The deals the teams received for Qwest and Safeco fields put the Sonics to shame — and the new glut of luxury suites made KeyArena’s suites a harder sell. Sonics owners wondered if they should have held out for a better deal: “Did we have days as an organization where we felt kind of stupid? Yes,” former owner Bill Ackerley later recalled.
3. The Mariners poison the well
Local politicians still hear the complaint: “We voted against the Mariners stadium and they built it anyway.” That’s an oversimplification, but in 1995 King County voters did narrowly reject a sales-tax increase to pay for a baseball stadium. Lawmakers scrambled to come up with a different tax package and slapped an “emergency” tag on it to prevent a second public vote.
The controversy launched the career of stadium critics such as Chris Van Dyk, who authored I-91.
4. Team goes bad — economy, too
The Sonics were flying high in the 1990s, packing the Key and thrilling the city. But in 1998, the NBA locked out the players and scrapped 32 of the Sonics’ games. The Sonics turned mediocre and missed the playoffs for the first time in nine years. They never really recovered. A regional recession followed in 2001, compounding the Sonics’ financial problems.
Meanwhile, the team’s payroll doubled and a new national television contract brought in $6 million to $10 million a year less than Sonics owners anticipated. The owners later said they lost $65 million in five years.
5. Howard Schultz knows coffee, not politics
Schultz, then the Sonics’ chief owner, got off to a bad start with lawmakers. Without consulting the City Council, team honchos and Mayor Greg Nickels approached Olympia in 2004 to pitch a $220 million subsidy plan for KeyArena.
The Sonics’ lobbying was seen as feeble and arrogant. “Both the Mariners and Seahawks worked extremely hard to get what they got,” said state Sen. Dave Schmidt, R-Mill Creek, who helped push stadiums for both. “He [Schultz] is just sitting back there saying, ‘Give it to me or else.’ “
The Sonics’ subsidy bill never got out of committee.
6. Vitaly Potapenko: the sieve from Kiev
In Game 6 of a 2005 playoff series against San Antonio, Potapenko, a backup center, forgot to guard Spurs star Tim Duncan. With 0.5 seconds left, Duncan banked in a short shot and ended the Sonics’ surprising late-season run. Potapenko’s lapse dashed the Sonics’ hopes for a repeat of the 1995 Mariners’ magic that helped them get a new ballpark. The team’s record since that night: 39 wins, 51 losses.
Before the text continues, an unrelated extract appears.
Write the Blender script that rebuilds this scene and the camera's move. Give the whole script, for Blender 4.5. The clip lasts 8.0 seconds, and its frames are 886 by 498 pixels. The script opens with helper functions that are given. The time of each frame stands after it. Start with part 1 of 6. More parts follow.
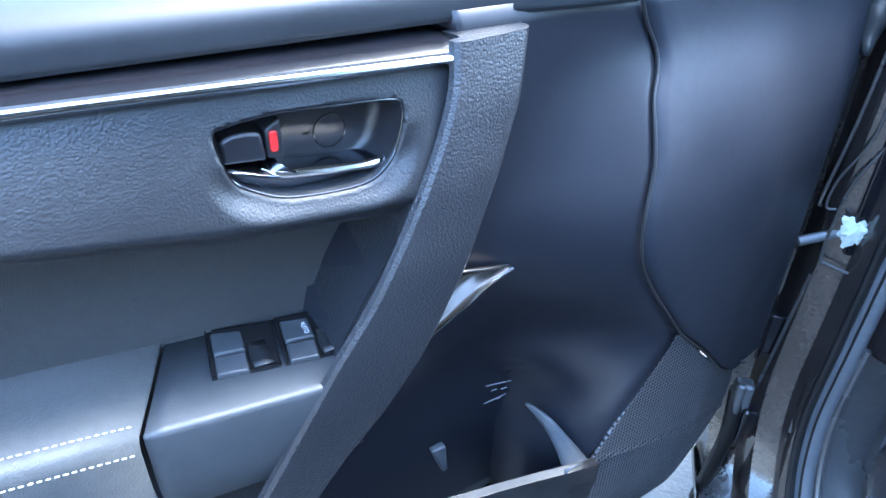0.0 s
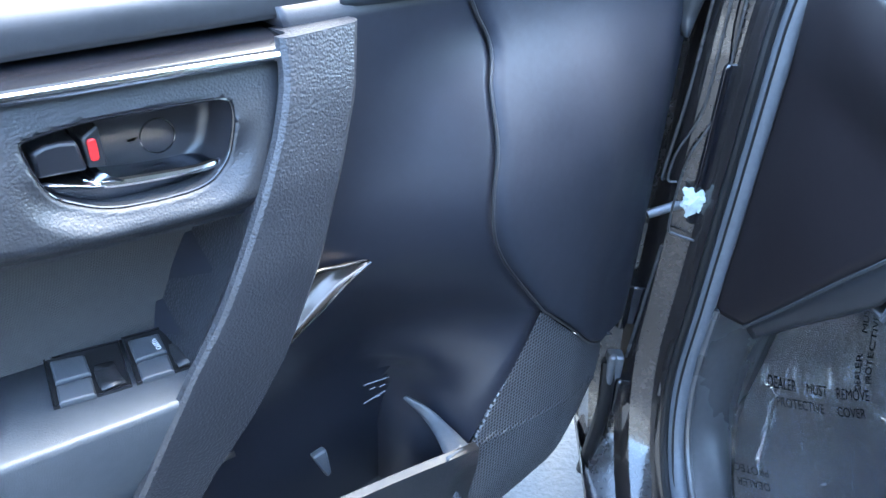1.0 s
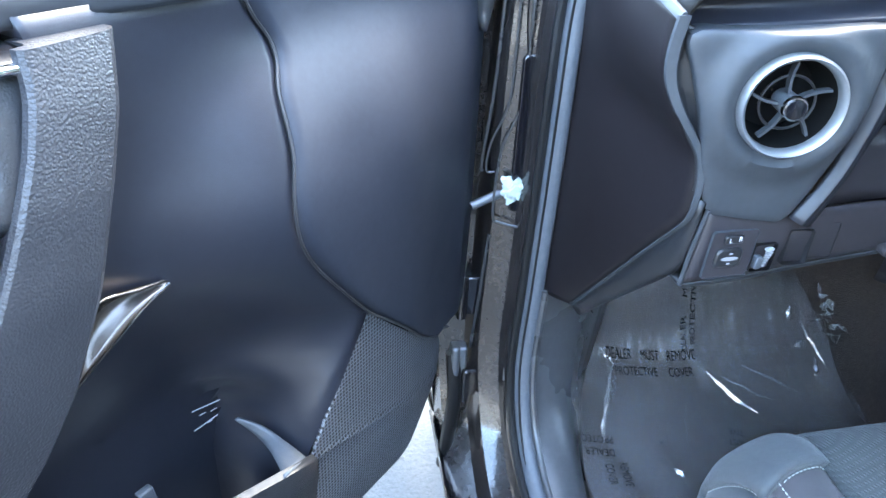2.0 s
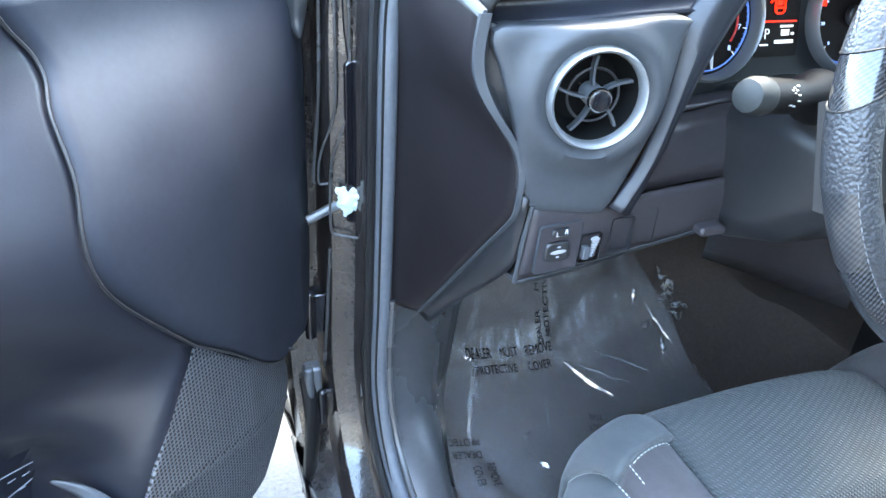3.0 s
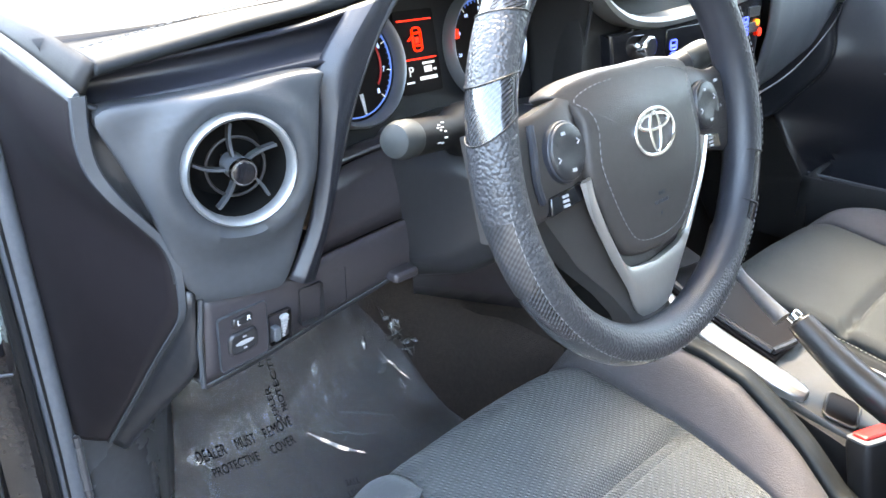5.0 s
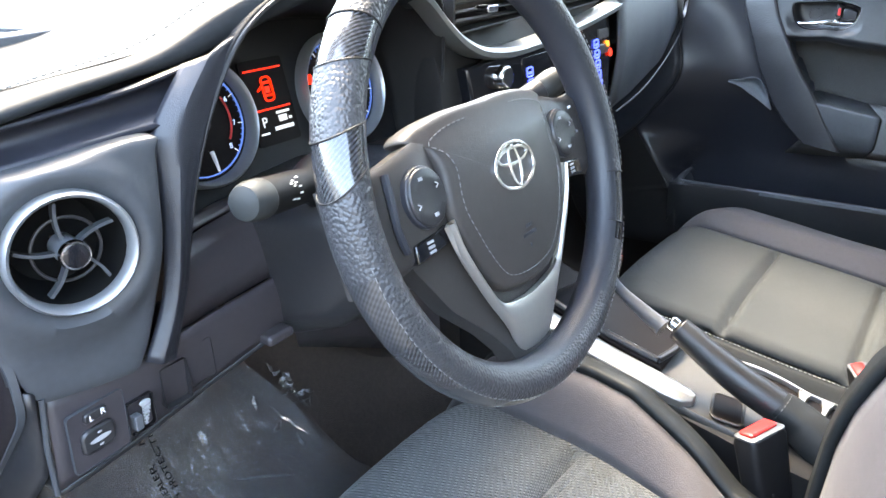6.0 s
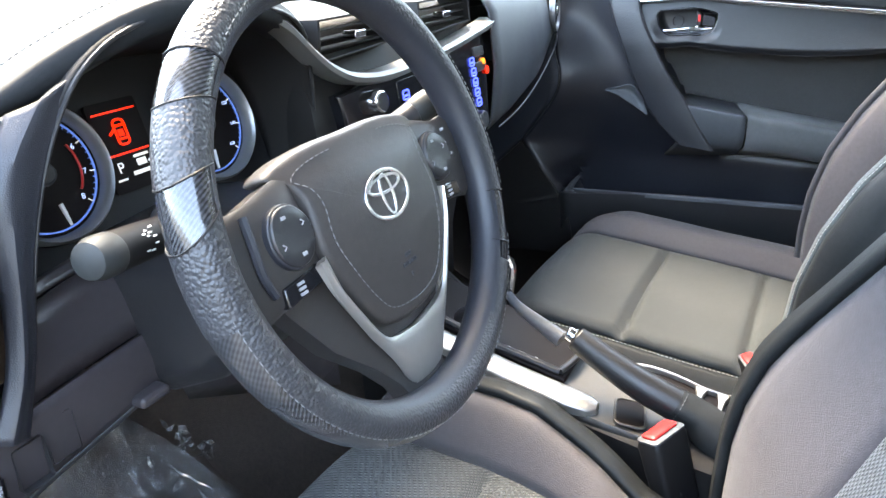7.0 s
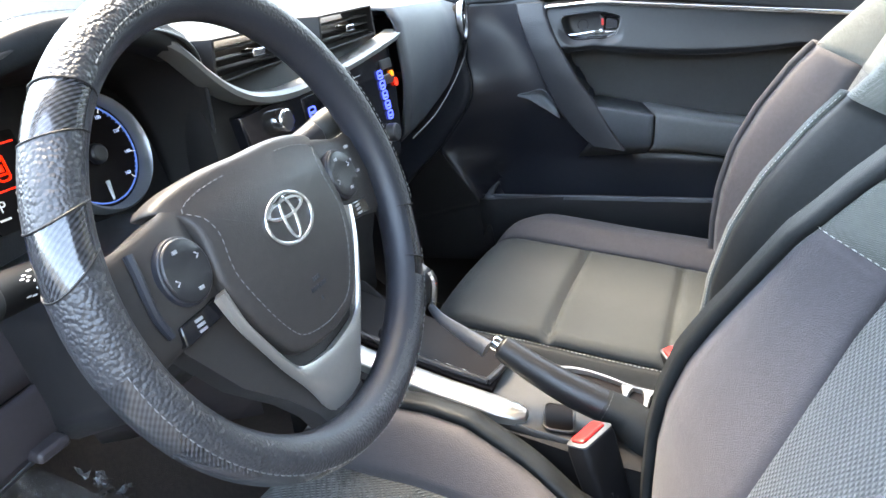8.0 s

7. Nick Licata belittles the Sonics
An outspoken opponent of subsidies for sports teams, the ever-quotable Licata was elected Seattle City Council president in January 2006, giving him a platform to bash the Sonics’ arena plans.
Licata, who wouldn’t know a pick-and-roll from a California roll, told Sports Illustrated the team had “close to zero” value to Seattle. Licata later apologized for his “foolish remark” but misspelled the names of Schultz and new owner Clayton Bennett in his letter of contrition.
8. Council stands firm
Normally more than willing to spend taxpayer money, the City Council didn’t roll over for the Sonics, even after Schultz said he’d sell if he didn’t get his way on a KeyArena deal. The council insisted any subsidy had to be approved by voters.
9. Local owners cash out
Following through on their threats, Schultz and 57 other owners sold the Sonics — which they bought for $200 million in 2001 — and the Storm to a group of Oklahoma City investors. Sale price: $350 million.
The deal was announced three months after council members scoffed at Schultz’s $18.3 million pledge for KeyArena renovations. Schultz said his ownership group never got “the kind of respect” it deserved from city officials.
To much skepticism, the new owners insisted they wanted the Sonics and Storm to stay in the region.
10. Nobody fights I-91
SEIU, an aggressive service-workers union, helped Bainbridge Island activist Van Dyk collect signatures to get I-91 on the ballot. And with polls showing three of four Seattle voters against a subsidy for the Sonics, Nickels and other political leaders did not campaign against the ballot measure. Even the new owners didn’t spend a dime fighting I-91 — a sign, many believe, that the owners want to get out of town when their KeyArena lease expires in 2010.